Raw data:

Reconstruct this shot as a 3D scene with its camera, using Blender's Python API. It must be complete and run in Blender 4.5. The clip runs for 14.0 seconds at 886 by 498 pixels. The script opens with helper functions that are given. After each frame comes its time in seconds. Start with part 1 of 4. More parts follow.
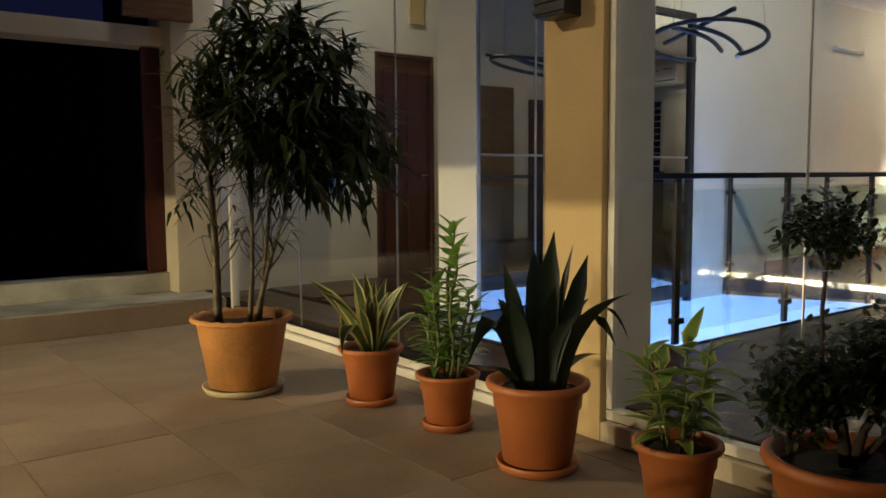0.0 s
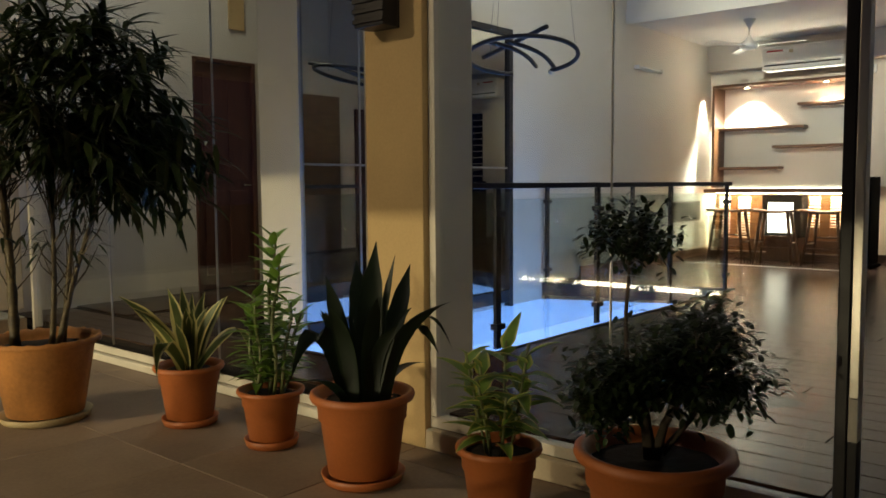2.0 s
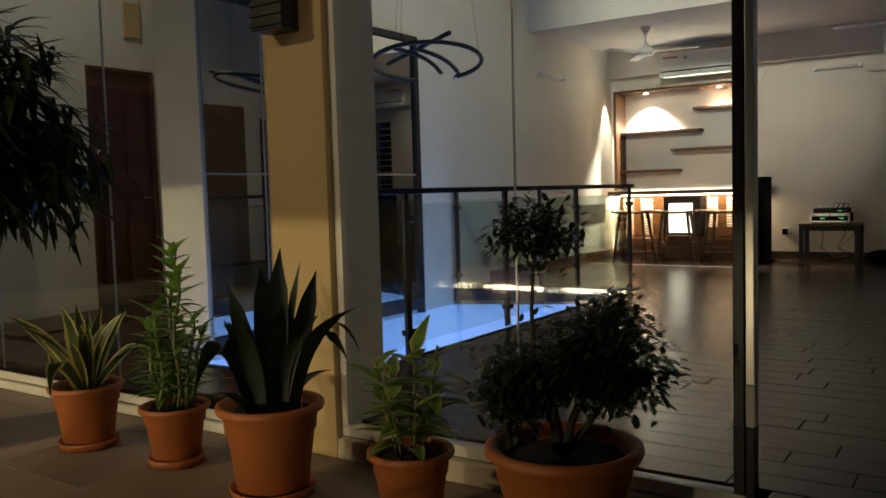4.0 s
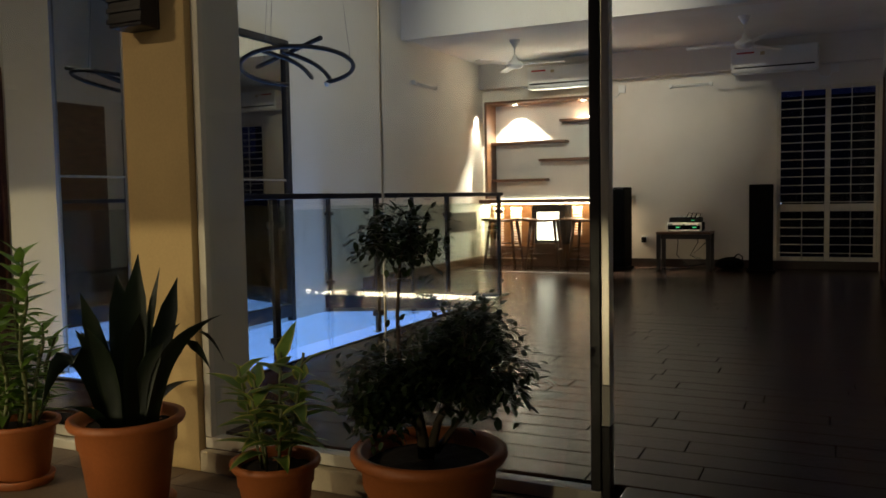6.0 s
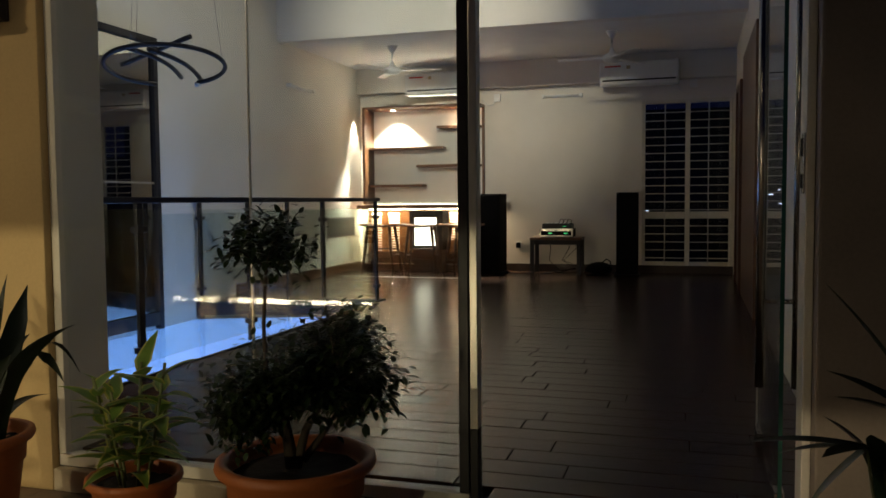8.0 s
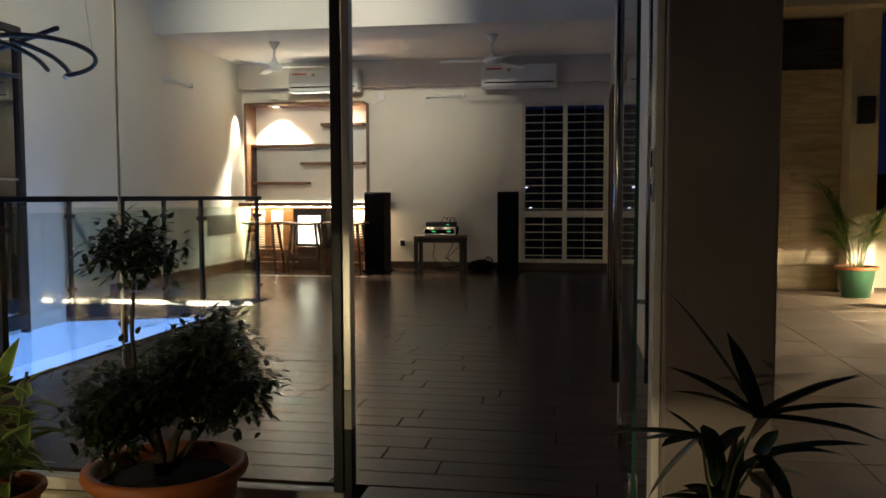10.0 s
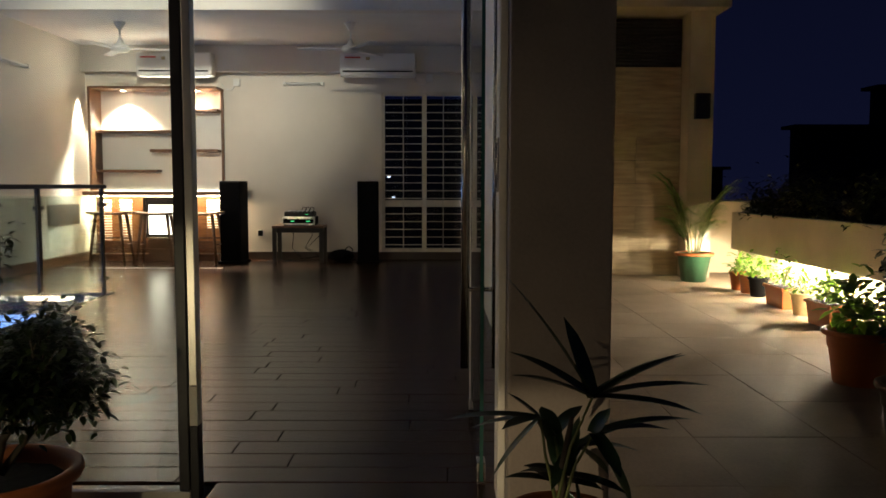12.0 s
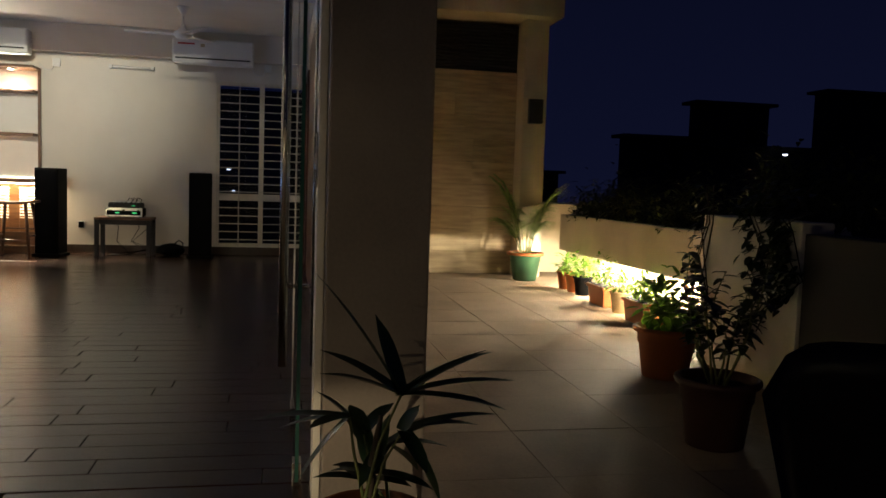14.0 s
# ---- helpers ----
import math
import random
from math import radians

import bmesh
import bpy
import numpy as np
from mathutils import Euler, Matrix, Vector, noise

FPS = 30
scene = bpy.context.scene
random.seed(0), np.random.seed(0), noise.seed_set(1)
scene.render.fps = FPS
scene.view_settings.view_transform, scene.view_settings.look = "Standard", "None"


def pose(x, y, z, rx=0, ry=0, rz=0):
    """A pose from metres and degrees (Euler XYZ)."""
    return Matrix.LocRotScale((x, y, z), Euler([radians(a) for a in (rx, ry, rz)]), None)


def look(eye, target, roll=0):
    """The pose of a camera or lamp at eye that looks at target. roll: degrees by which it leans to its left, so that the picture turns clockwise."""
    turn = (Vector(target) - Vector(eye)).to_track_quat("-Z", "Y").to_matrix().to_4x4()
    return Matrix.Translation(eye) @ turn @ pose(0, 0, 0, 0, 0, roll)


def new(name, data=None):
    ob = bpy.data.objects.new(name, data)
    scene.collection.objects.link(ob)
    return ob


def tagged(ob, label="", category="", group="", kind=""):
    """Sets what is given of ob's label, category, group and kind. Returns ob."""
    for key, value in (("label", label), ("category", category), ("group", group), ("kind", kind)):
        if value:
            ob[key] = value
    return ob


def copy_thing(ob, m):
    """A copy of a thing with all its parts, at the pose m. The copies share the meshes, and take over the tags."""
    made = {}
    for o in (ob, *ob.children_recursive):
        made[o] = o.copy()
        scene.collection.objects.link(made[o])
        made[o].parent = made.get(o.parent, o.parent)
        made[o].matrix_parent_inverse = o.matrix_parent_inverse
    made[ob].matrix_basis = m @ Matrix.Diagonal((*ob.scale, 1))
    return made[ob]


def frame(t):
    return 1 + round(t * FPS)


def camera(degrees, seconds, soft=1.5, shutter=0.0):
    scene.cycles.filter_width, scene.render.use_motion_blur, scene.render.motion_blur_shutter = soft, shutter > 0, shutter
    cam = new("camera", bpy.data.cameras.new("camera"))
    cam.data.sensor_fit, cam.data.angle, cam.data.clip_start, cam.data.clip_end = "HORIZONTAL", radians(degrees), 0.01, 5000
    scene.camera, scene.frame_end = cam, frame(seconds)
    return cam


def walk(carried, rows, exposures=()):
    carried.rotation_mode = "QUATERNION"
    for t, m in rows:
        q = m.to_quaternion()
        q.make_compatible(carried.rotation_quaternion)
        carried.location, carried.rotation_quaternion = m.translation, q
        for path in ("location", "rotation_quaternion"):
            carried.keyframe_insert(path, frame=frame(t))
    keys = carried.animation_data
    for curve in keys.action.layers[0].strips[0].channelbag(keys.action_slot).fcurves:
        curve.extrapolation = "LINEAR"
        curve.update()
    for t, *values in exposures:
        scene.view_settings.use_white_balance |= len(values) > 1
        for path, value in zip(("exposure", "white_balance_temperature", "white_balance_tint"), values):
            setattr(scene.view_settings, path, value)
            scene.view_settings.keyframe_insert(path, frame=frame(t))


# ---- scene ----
cam = camera(56.8, 14.0, soft=1.6)
PATH = [
    (0, (0.097, 0.29, 0.988), (1.318, 1.864, 0.812), -0.4),
    (0.5, (0.1, 0.284, 0.991), (1.396, 1.797, 0.819), -0.2),
    (1, (0.102, 0.275, 0.989), (1.467, 1.727, 0.828), -0.1),
    (1.5, (0.141, 0.281, 0.978), (1.547, 1.695, 0.826), -0.4),
    (2, (0.133, 0.286, 0.99), (1.654, 1.576, 0.834), -0.4),
    (4.5, (0.168, 0.271, 0.962), (1.849, 1.345, 0.828), -1.5),
    (5, (0.168, 0.261, 0.964), (1.903, 1.246, 0.83), -1.1),
    (5.5, (0.172, 0.256, 0.962), (1.952, 1.158, 0.832), -0.9),
    (6, (0.171, 0.253, 0.962), (1.973, 1.111, 0.836), -1.0),
    (6.5, (0.177, 0.248, 0.961), (1.998, 1.066, 0.839), -0.9),
    (7, (0.179, 0.237, 0.961), (2.027, 0.993, 0.84), -0.8),
    (7.5, (0.174, 0.224, 0.964), (2.052, 0.903, 0.845), -0.6),
    (8, (0.184, 0.221, 0.963), (2.093, 0.808, 0.846), -0.5),
    (10.5, (0.123, 0.14, 0.997), (2.106, 0.367, 0.864), 0.1),
    (11, (0.123, 0.128, 0.996), (2.115, 0.244, 0.858), 0.4),
    (11.5, (0.128, 0.12, 0.994), (2.122, 0.17, 0.848), 0.5),
    (12, (0.128, 0.111, 0.995), (2.122, 0.102, 0.841), 0.1),
    (12.5, (0.124, 0.095, 0.992), (2.116, 0.005, 0.829), 0.4),
    (13, (0.126, 0.081, 0.992), (2.109, -0.111, 0.825), 0.8),
    (13.5, (0.126, 0.056, 0.992), (2.097, -0.24, 0.831), 1.3),
    (14, (0.14, 0.03, 0.994), (2.096, -0.356, 0.84), 1.9),
]
walk(cam, [(t, look(e, g, r)) for t, e, g, r in PATH],
     exposures=[(0.0, 1.4), (2.0, 0.95), (4.5, 0.42), (8.0, 0.47), (11.0, 0.95), (14.0, 1.05)])

# ---- world and lamps ----
world = bpy.data.worlds.new("night_sky")
scene.world = world
world.use_nodes = True
wn = world.node_tree
bg = wn.nodes["Background"]
tc = wn.nodes.new("ShaderNodeTexCoord")
sep = wn.nodes.new("ShaderNodeSeparateXYZ")
ramp = wn.nodes.new("ShaderNodeValToRGB")
wn.links.new(tc.outputs["Generated"], sep.inputs[0])
wn.links.new(sep.outputs["Z"], ramp.inputs[0])
ramp.color_ramp.elements[0].position, ramp.color_ramp.elements[0].color = 0.0, (0.0035, 0.0045, 0.016, 1)
ramp.color_ramp.elements[1].position, ramp.color_ramp.elements[1].color = 0.5, (0.0015, 0.002, 0.008, 1)
wn.links.new(ramp.outputs[0], bg.inputs[0])
bg.inputs[1].default_value = 0.55


def lamp(name, kind, m, power, colour, size=0.1, size_y=0.0, spot=60, blend=0.4):
    data = bpy.data.lights.new(name, kind)
    data.energy, data.color = power, colour
    if kind == "AREA":
        data.shape = "RECTANGLE"
        data.size, data.size_y = size, size_y or size
    else:
        data.shadow_soft_size = size
    if kind == "SPOT":
        data.spot_size, data.spot_blend = radians(spot), blend
    ob = new(name, data)
    ob.matrix_world = m
    return tagged(ob, kind="structure")


WARM = (1.0, 0.96, 0.79)
AMBER = (1.0, 0.80, 0.52)
# downlights under the top board of the bar niche
for y in (4.25, 3.28):
    lamp("niche_downlight", "SPOT", look((10.98, y, 2.20), (11.13, y, 0.9)), 270, WARM, 0.03, spot=96, blend=0.5)
lamp("niche_side_lamp", "SPOT", look((10.95, 4.775, 2.20), (10.94, 4.775, 0.9)), 130, WARM, 0.02, spot=58, blend=0.6)
# strip under the bar counter
lamp("counter_strip_lamp", "AREA", look((11.165, 3.86, 0.835), (11.15, 3.86, 0.0)), 55, AMBER, 1.95, 0.03)
lamp("counter_strip_lamp", "AREA", look((10.98, 3.93, 0.855), (11.05, 3.93, 0.0)), 9, AMBER, 1.7, 0.02)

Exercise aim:
Make an exact copy of the data, leaving its pictures out.

Answer to the problem:
Reconstruct this shot as a 3D scene with its camera, using Blender's Python API. It must be complete and run in Blender 4.5. The clip runs for 14.0 seconds at 886 by 498 pixels. The script opens with helper functions that are given. After each frame comes its time in seconds. Start with part 1 of 4. More parts follow.
0.0 s
2.0 s
4.0 s
6.0 s
8.0 s
10.0 s
12.0 s
14.0 s
# ---- helpers ----
import math
import random
from math import radians

import bmesh
import bpy
import numpy as np
from mathutils import Euler, Matrix, Vector, noise

FPS = 30
scene = bpy.context.scene
random.seed(0), np.random.seed(0), noise.seed_set(1)
scene.render.fps = FPS
scene.view_settings.view_transform, scene.view_settings.look = "Standard", "None"


def pose(x, y, z, rx=0, ry=0, rz=0):
    """A pose from metres and degrees (Euler XYZ)."""
    return Matrix.LocRotScale((x, y, z), Euler([radians(a) for a in (rx, ry, rz)]), None)


def look(eye, target, roll=0):
    """The pose of a camera or lamp at eye that looks at target. roll: degrees by which it leans to its left, so that the picture turns clockwise."""
    turn = (Vector(target) - Vector(eye)).to_track_quat("-Z", "Y").to_matrix().to_4x4()
    return Matrix.Translation(eye) @ turn @ pose(0, 0, 0, 0, 0, roll)


def new(name, data=None):
    ob = bpy.data.objects.new(name, data)
    scene.collection.objects.link(ob)
    return ob


def tagged(ob, label="", category="", group="", kind=""):
    """Sets what is given of ob's label, category, group and kind. Returns ob."""
    for key, value in (("label", label), ("category", category), ("group", group), ("kind", kind)):
        if value:
            ob[key] = value
    return ob


def copy_thing(ob, m):
    """A copy of a thing with all its parts, at the pose m. The copies share the meshes, and take over the tags."""
    made = {}
    for o in (ob, *ob.children_recursive):
        made[o] = o.copy()
        scene.collection.objects.link(made[o])
        made[o].parent = made.get(o.parent, o.parent)
        made[o].matrix_parent_inverse = o.matrix_parent_inverse
    made[ob].matrix_basis = m @ Matrix.Diagonal((*ob.scale, 1))
    return made[ob]


def frame(t):
    return 1 + round(t * FPS)


def camera(degrees, seconds, soft=1.5, shutter=0.0):
    scene.cycles.filter_width, scene.render.use_motion_blur, scene.render.motion_blur_shutter = soft, shutter > 0, shutter
    cam = new("camera", bpy.data.cameras.new("camera"))
    cam.data.sensor_fit, cam.data.angle, cam.data.clip_start, cam.data.clip_end = "HORIZONTAL", radians(degrees), 0.01, 5000
    scene.camera, scene.frame_end = cam, frame(seconds)
    return cam


def walk(carried, rows, exposures=()):
    carried.rotation_mode = "QUATERNION"
    for t, m in rows:
        q = m.to_quaternion()
        q.make_compatible(carried.rotation_quaternion)
        carried.location, carried.rotation_quaternion = m.translation, q
        for path in ("location", "rotation_quaternion"):
            carried.keyframe_insert(path, frame=frame(t))
    keys = carried.animation_data
    for curve in keys.action.layers[0].strips[0].channelbag(keys.action_slot).fcurves:
        curve.extrapolation = "LINEAR"
        curve.update()
    for t, *values in exposures:
        scene.view_settings.use_white_balance |= len(values) > 1
        for path, value in zip(("exposure", "white_balance_temperature", "white_balance_tint"), values):
            setattr(scene.view_settings, path, value)
            scene.view_settings.keyframe_insert(path, frame=frame(t))


# ---- scene ----
cam = camera(56.8, 14.0, soft=1.6)
PATH = [
    (0, (0.097, 0.29, 0.988), (1.318, 1.864, 0.812), -0.4),
    (0.5, (0.1, 0.284, 0.991), (1.396, 1.797, 0.819), -0.2),
    (1, (0.102, 0.275, 0.989), (1.467, 1.727, 0.828), -0.1),
    (1.5, (0.141, 0.281, 0.978), (1.547, 1.695, 0.826), -0.4),
    (2, (0.133, 0.286, 0.99), (1.654, 1.576, 0.834), -0.4),
    (4.5, (0.168, 0.271, 0.962), (1.849, 1.345, 0.828), -1.5),
    (5, (0.168, 0.261, 0.964), (1.903, 1.246, 0.83), -1.1),
    (5.5, (0.172, 0.256, 0.962), (1.952, 1.158, 0.832), -0.9),
    (6, (0.171, 0.253, 0.962), (1.973, 1.111, 0.836), -1.0),
    (6.5, (0.177, 0.248, 0.961), (1.998, 1.066, 0.839), -0.9),
    (7, (0.179, 0.237, 0.961), (2.027, 0.993, 0.84), -0.8),
    (7.5, (0.174, 0.224, 0.964), (2.052, 0.903, 0.845), -0.6),
    (8, (0.184, 0.221, 0.963), (2.093, 0.808, 0.846), -0.5),
    (10.5, (0.123, 0.14, 0.997), (2.106, 0.367, 0.864), 0.1),
    (11, (0.123, 0.128, 0.996), (2.115, 0.244, 0.858), 0.4),
    (11.5, (0.128, 0.12, 0.994), (2.122, 0.17, 0.848), 0.5),
    (12, (0.128, 0.111, 0.995), (2.122, 0.102, 0.841), 0.1),
    (12.5, (0.124, 0.095, 0.992), (2.116, 0.005, 0.829), 0.4),
    (13, (0.126, 0.081, 0.992), (2.109, -0.111, 0.825), 0.8),
    (13.5, (0.126, 0.056, 0.992), (2.097, -0.24, 0.831), 1.3),
    (14, (0.14, 0.03, 0.994), (2.096, -0.356, 0.84), 1.9),
]
walk(cam, [(t, look(e, g, r)) for t, e, g, r in PATH],
     exposures=[(0.0, 1.4), (2.0, 0.95), (4.5, 0.42), (8.0, 0.47), (11.0, 0.95), (14.0, 1.05)])

# ---- world and lamps ----
world = bpy.data.worlds.new("night_sky")
scene.world = world
world.use_nodes = True
wn = world.node_tree
bg = wn.nodes["Background"]
tc = wn.nodes.new("ShaderNodeTexCoord")
sep = wn.nodes.new("ShaderNodeSeparateXYZ")
ramp = wn.nodes.new("ShaderNodeValToRGB")
wn.links.new(tc.outputs["Generated"], sep.inputs[0])
wn.links.new(sep.outputs["Z"], ramp.inputs[0])
ramp.color_ramp.elements[0].position, ramp.color_ramp.elements[0].color = 0.0, (0.0035, 0.0045, 0.016, 1)
ramp.color_ramp.elements[1].position, ramp.color_ramp.elements[1].color = 0.5, (0.0015, 0.002, 0.008, 1)
wn.links.new(ramp.outputs[0], bg.inputs[0])
bg.inputs[1].default_value = 0.55


def lamp(name, kind, m, power, colour, size=0.1, size_y=0.0, spot=60, blend=0.4):
    data = bpy.data.lights.new(name, kind)
    data.energy, data.color = power, colour
    if kind == "AREA":
        data.shape = "RECTANGLE"
        data.size, data.size_y = size, size_y or size
    else:
        data.shadow_soft_size = size
    if kind == "SPOT":
        data.spot_size, data.spot_blend = radians(spot), blend
    ob = new(name, data)
    ob.matrix_world = m
    return tagged(ob, kind="structure")


WARM = (1.0, 0.96, 0.79)
AMBER = (1.0, 0.80, 0.52)
# downlights under the top board of the bar niche
for y in (4.25, 3.28):
    lamp("niche_downlight", "SPOT", look((10.98, y, 2.20), (11.13, y, 0.9)), 270, WARM, 0.03, spot=96, blend=0.5)
lamp("niche_side_lamp", "SPOT", look((10.95, 4.775, 2.20), (10.94, 4.775, 0.9)), 130, WARM, 0.02, spot=58, blend=0.6)
# strip under the bar counter
lamp("counter_strip_lamp", "AREA", look((11.165, 3.86, 0.835), (11.15, 3.86, 0.0)), 55, AMBER, 1.95, 0.03)
lamp("counter_strip_lamp", "AREA", look((10.98, 3.93, 0.855), (11.05, 3.93, 0.0)), 9, AMBER, 1.7, 0.02)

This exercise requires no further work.